A topological space $(X,\mathscr T)$ is perfectly normal iff it is normal and each closed subsets of $X$ is a $G_{\delta}$ set.
Proof. Suppose A topological space $(X,\mathscr T)$ is perfectly normal. If we consider two disjoint non-empty closed subsets $C$ and $D$. There exists a continuous function $f:X\to I=[0,1]: C=f^{-1}(0)$ and $D=f^{-1}(1).$ $[0,.3)$ and $(.6,1]$ are open in relative topology on $I.$ So $C\subseteq f^{-1}([0,.3))$ and $D\subseteq f^{-1}((.6,.1]).$ By the well-definition of $f,$ we have $ f^{-1}((.6,.1])\cap f^{-1}([0,.3))=\emptyset.$ So, $(X,\mathscr T)$ is normal. Consider the closed subset $C$ of $X$. Our next aim is to prove $C$ as the intersection of countable number of open sets. ...................................................................................................................................................................................................................................................................................................................................... ....................................................................................
Conversaly, A topological space $(X,\mathscr T)$ is normal and each closed subsets of $X$ is a $G_{\delta}$ set.
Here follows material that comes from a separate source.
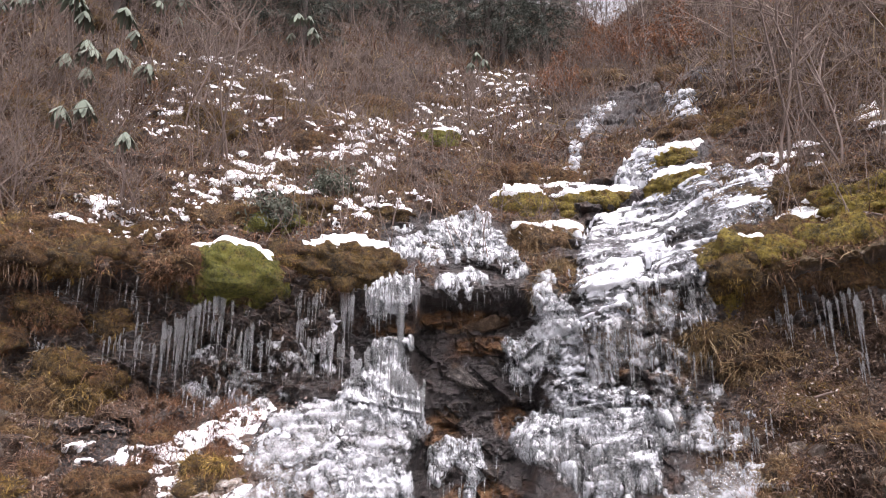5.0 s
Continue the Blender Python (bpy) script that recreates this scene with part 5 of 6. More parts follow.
mound("turf_mound", 12.0, 5.16, 1.08, 0.50, 0.35, M_TURF, "tangled brown hummock above the tussock", "turf", M_RUSTY, 4500, (0.06, 0.2), 0.7, seed=79, width=0.004, rough=0.36)
mound("moss_mound", 30.9, 4.16, 0.69, 0.42, 0.3, M_OLIVE, "olive bank beside the frozen stream", "moss", M_STRAW, 2600, (0.03, 0.11), 0.7, seed=80)
mound("moss_mound", 35.9, 4.28, 0.91, 0.42, 0.3, M_TURF, "brown bank above the overhang", "turf", M_STRAW, 2600, (0.06, 0.2), 0.7, seed=81)
mound("moss_mound", 44.3, 7.40, 1.65, 0.83, 0.5, M_OLIVE, "long mossy rock rib on the steep bank", "moss", M_MOSSHAIR, 1800, (0.03, 0.08), 0.7, seed=82)
mound("boulder", 18.8, 2.27, 0.42, 0.43, 0.10, M_TAN, "square tan rock veiled with clear ice", "boulder", seed=63, rough=0.1, sink=0.75)
mound("stone", 1.6, 3.44, 0.47, 0.40, 0.24, M_LAND, "dark rounded stone beside the ice cascade", "stone", seed=172)
mound("stone", 9.8, 3.44, 0.23, 0.26, 0.16, M_LAND, "dark wet stone in the ice cascade", "stone", seed=173)
mound("moss_mound", 24.2, 0.35, 0.31, 0.15, 0.16, M_GOLD, "golden moss tuft between snow strips", "moss", M_MOSSHAIR, 2600, (0.03, 0.09), 0.9, seed=45)
mound("moss_mound", 24.9, 0.47, 0.20, 0.11, 0.12, M_OLIVE, "brown moss tuft in the snow patch", "moss", M_MOSSHAIR, 1200, (0.02, 0.06), 0.9, seed=145)
mound("boulder", 29.6, 0.24, 0.40, 0.49, 0.14, M_STONE, "grey-tan rock bared beside the snow", "boulder", seed=146, rough=0.5, sink=0.7)
mound("stone", 37.0, 0.16, 0.36, 0.16, 0.12, M_STONE, "grey stone bared beside the snow", "stone", seed=147, rough=0.5, sink=0.7)
mound("moss_mound", 40.6, 0.42, 0.25, 0.17, 0.14, M_OLIVE, "mossy brown tuft in broken snow", "moss", M_MOSSHAIR, 1600, (0.03, 0.08), 0.9, seed=148)
mound("moss_mound", 41.3, 0.19, 0.28, 0.13, 0.14, M_OLIVE, "golden moss along the snow edge", "moss", M_MOSSHAIR, 1600, (0.03, 0.08), 0.9, seed=149)
mound("moss_mound", 37.8, -0.48, 0.37, 0.14, 0.16, M_OLIVE, "golden moss below the snow field", "moss", M_MOSSHAIR, 2400, (0.03, 0.09), 0.9, seed=150)
mound("moss_mound", 30.4, -0.05, 0.29, 0.14, 0.14, M_OLIVE, "brown turf tongue at the snow edge", "moss", M_RUSTY, 2400, (0.03, 0.09), 0.9, seed=151)
mound("moss_mound", 34.9, 0.09, 0.26, 0.10, 0.12, M_OLIVE, "brown turf in the snow field", "moss", M_RUSTY, 1600, (0.03, 0.07), 0.9, seed=152)
mound("moss_mound", 45.4, -0.37, 0.49, 0.13, 0.14, M_OLIVE, "brown turf at the snow edge", "moss", M_RUSTY, 2400, (0.03, 0.09), 0.9, seed=153)
mound("moss_mound", 28.4, 3.2, 0.35, 0.28, 0.3, M_OLIVE, "brown moss at the end of the overhang", "moss", M_MOSSHAIR, 2600, (0.02, 0.06), 0.9, seed=182)
mound("boulder", 4.9, 2.25, 0.69, 0.41, 0.26, M_SLATE, "dark wet slab in the recess between the falls", "boulder", seed=190, rough=0.6, sink=0.7, tilt=0.5)
mound("boulder", 8.9, 2.35, 0.38, 0.40, 0.22, M_SLATE, "dark wet rock in the recess between the falls", "boulder", seed=191, rough=0.6, sink=0.75, tilt=0.7)
mound("boulder", 6.7, 2.70, 0.69, 0.19, 0.2, M_TAN, "rusty ledge stone in the recess", "boulder", seed=192, rough=0.6, sink=0.7, tilt=-0.15)
mound("stone", 11.5, 3.21, 0.56, 0.19, 0.2, M_LAND, "dark ledge stone under the tussock", "stone", seed=194, rough=0.2)
mound("moss_mound", -26.7, 2.65, 0.4, 0.18, 0.22, M_OLIVE, "mossy clod on the wet wall", "moss", M_RUSTY, 3600, (0.03, 0.08), 0.9, seed=195)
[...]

If we consider two disjoint non-empty closed subsets $C$ and $D$. Our aim is to prove there exists a continuous function $f:X\to I=[0,1]:C=f^{-1}(0)$ and $D=f^{-1}(1).$ If we consider two disjoint non-empty closed subsets $C$ and $D$. There exists countable open subsets $\{U_i\}_{i\in \mathbb N}$ and $\{U_i\}_{i\in \mathbb N}: C=\bigcap_{i\in \mathbb N}U_i$ and $D=\bigcap_{i\in \mathbb N}V_i.$ Since $(X,\mathscr T)$ is normal, there exists disjoint non-empty open disjoint subsets of $X$, $U$ and $V$ such that $C\subseteq U$ and $D\subseteq V.$ With these data how could I construct a continuous function from $X$ to $I$? How do I complete the proof without Urysohn lemma?
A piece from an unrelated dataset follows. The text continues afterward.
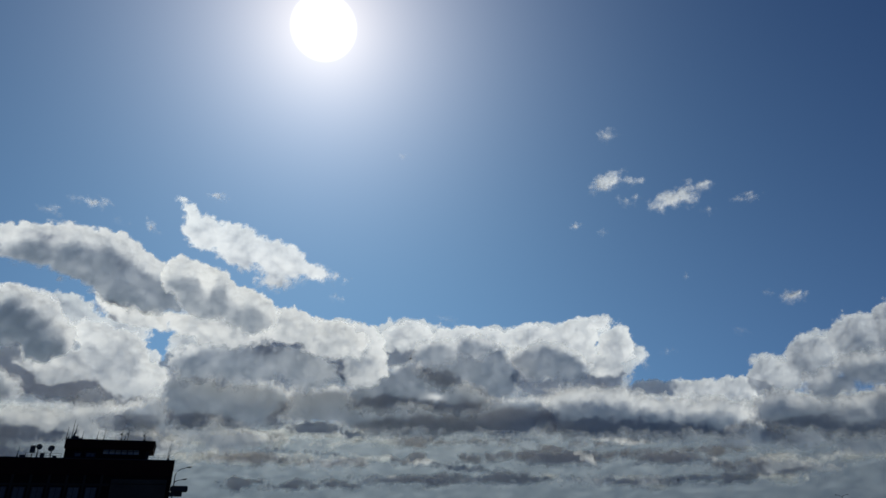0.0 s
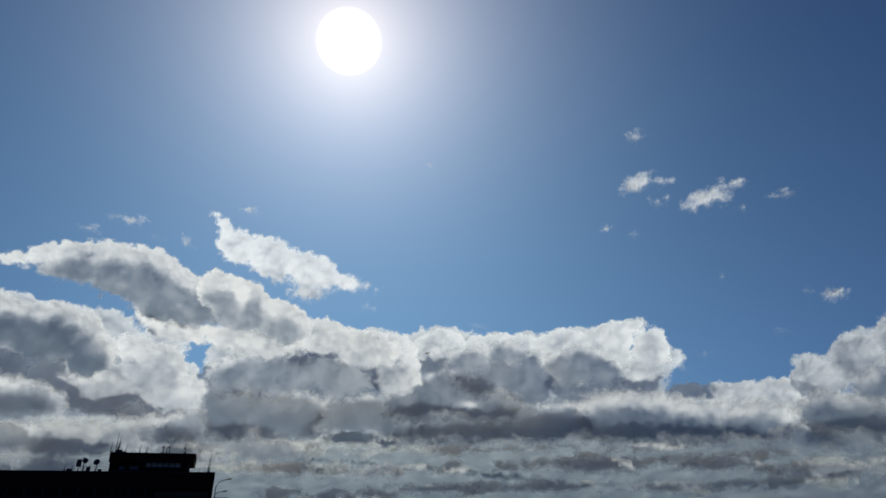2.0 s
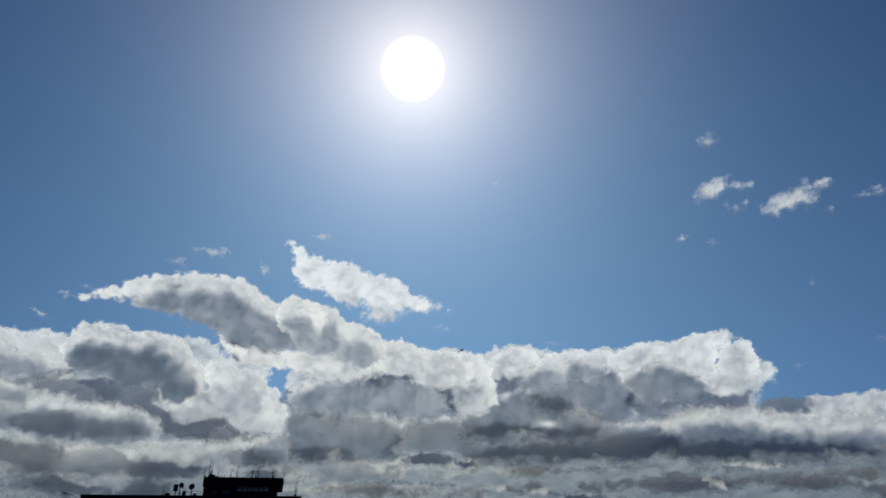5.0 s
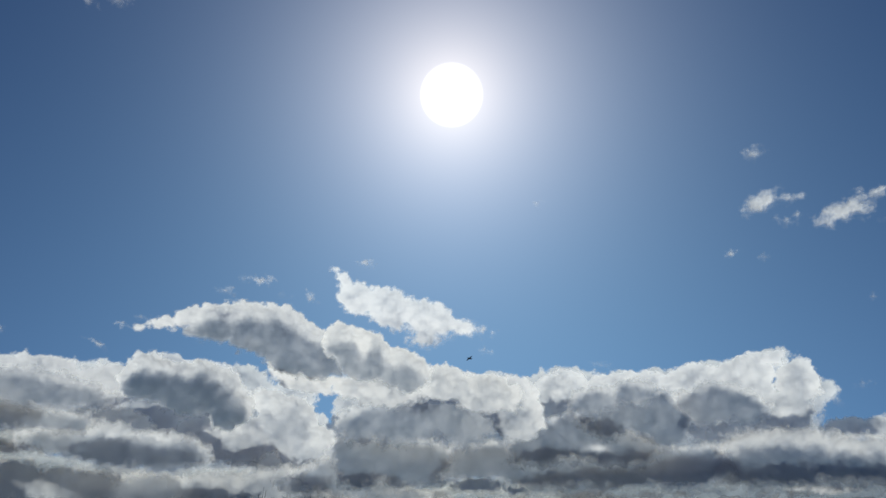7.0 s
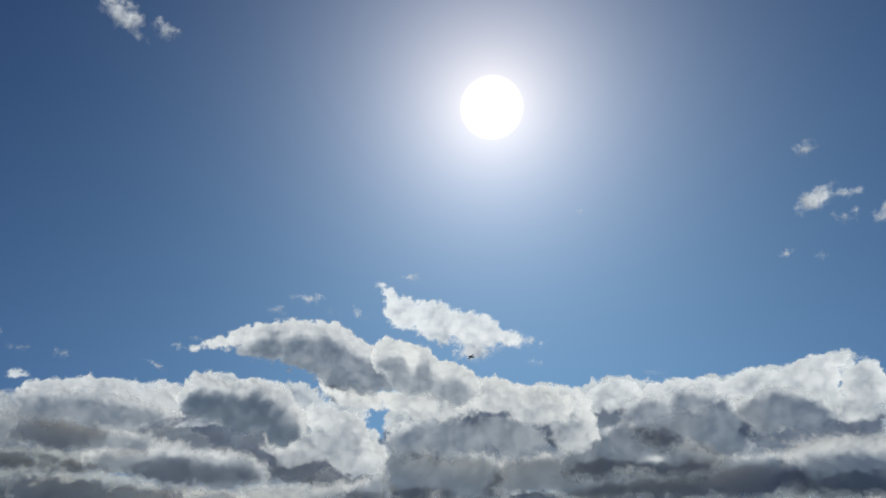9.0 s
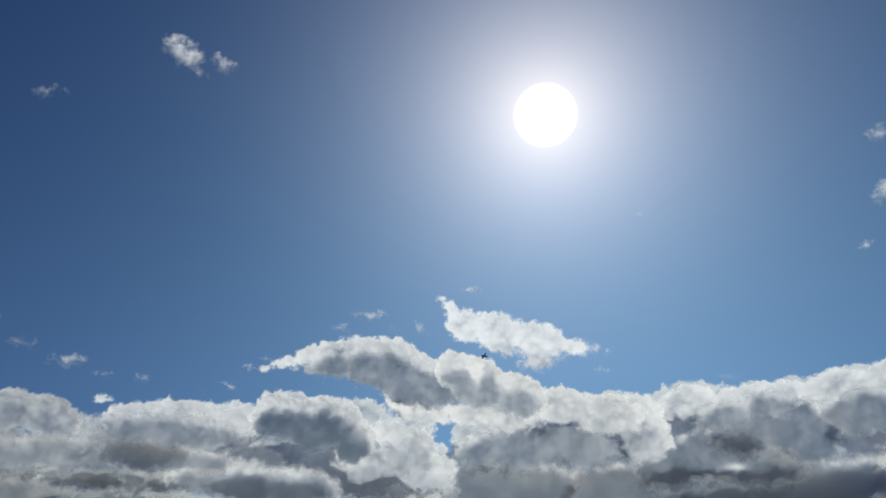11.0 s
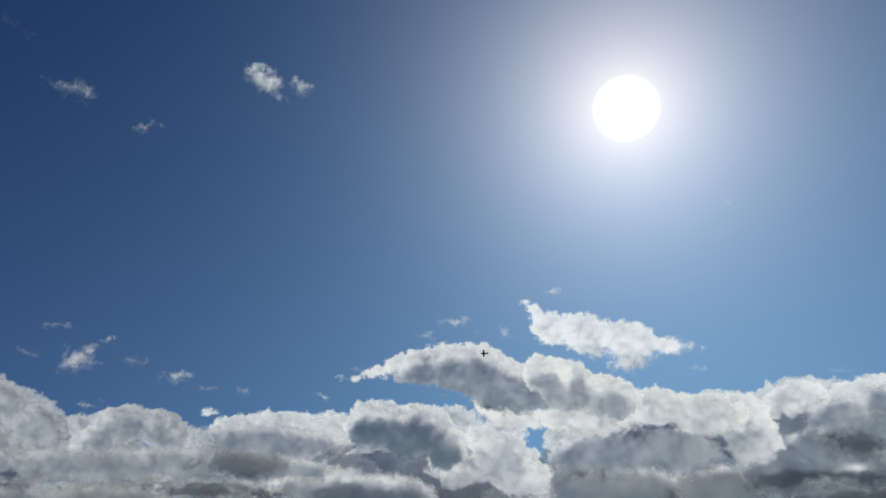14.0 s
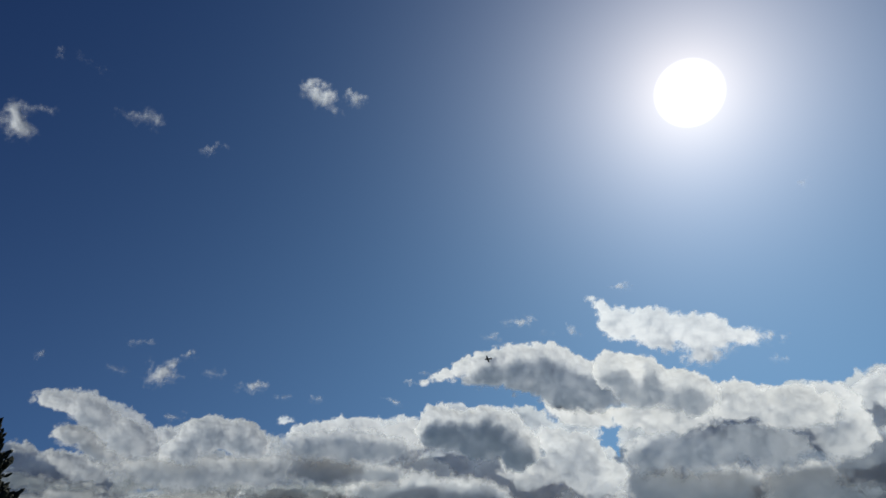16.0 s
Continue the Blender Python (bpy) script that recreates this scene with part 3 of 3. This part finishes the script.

You do need Urysohn's lemma for this.
Suppose $X$ is perfectly normal in the functional exact separation sense.
Then to see $X$ is normal take two disjoint closed subsets $C$ and $D$ of $X$, and find $f: X \to [0,1]$ with $f^{-1}[\{0\}] = C$ and $f^{-1}[\{1\}] = D$. Then $C \subseteq U=f^{-1}[[0,\frac12)]$ and the latter set is open and also $D \subseteq V =f^{-1}[[(\frac12,1]]$ and the latter set is also open and clearly $U \cap V=\emptyset$.
To see that all closed sets are $G_\delta$, let $A$ be closed. WLOG $A \neq X$ so we have a closed $B=\{p\}$ for some $p \notin A$ (assuming normal implies $T_1$ here). Anyway, we have a continuous function $f: X \to [0,1]$ with $f^{-1}[\{0\}]= A$ and then $A = \bigcap_{n \in \mathbb{N}^+} f^{-1}\left[[0, \frac{1}{n})]\right]$ shows that $A$ is a $G_\delta$ set.
Now suppose that $X$ is normal and all closed sets are $G_\delta$ sets. Let $A$ and $B$ be disjoint closed sets of $X$.
First we handle $A$: $A=\bigcap_n U_n$, where all $U_n$ are open. Then apply Urysohn's lemma (I see no way to avoid it) to find an $f_n: X \to [0,1]$ such that $f[A]=\{0\}$ and $f[X\setminus U_n]=\{1\}$. Then define $f(x) = \sum_n \frac{1}{2^n} f_n(x)$ defines a continuous function $X \to [0,1]$ with $f^{-1}[\{0\}]=A$.
Similarly we can find a continuous $g: X \to [0,1]$ with $g^{-1}[\{0\}] = B$. Now use $h=\frac{f}{f+g}$ as a continuous function $X \to [0,1]$ that obeys $h^{-1}[\{0\}]=A$ and $h^{-1}[\{1\}]=B$.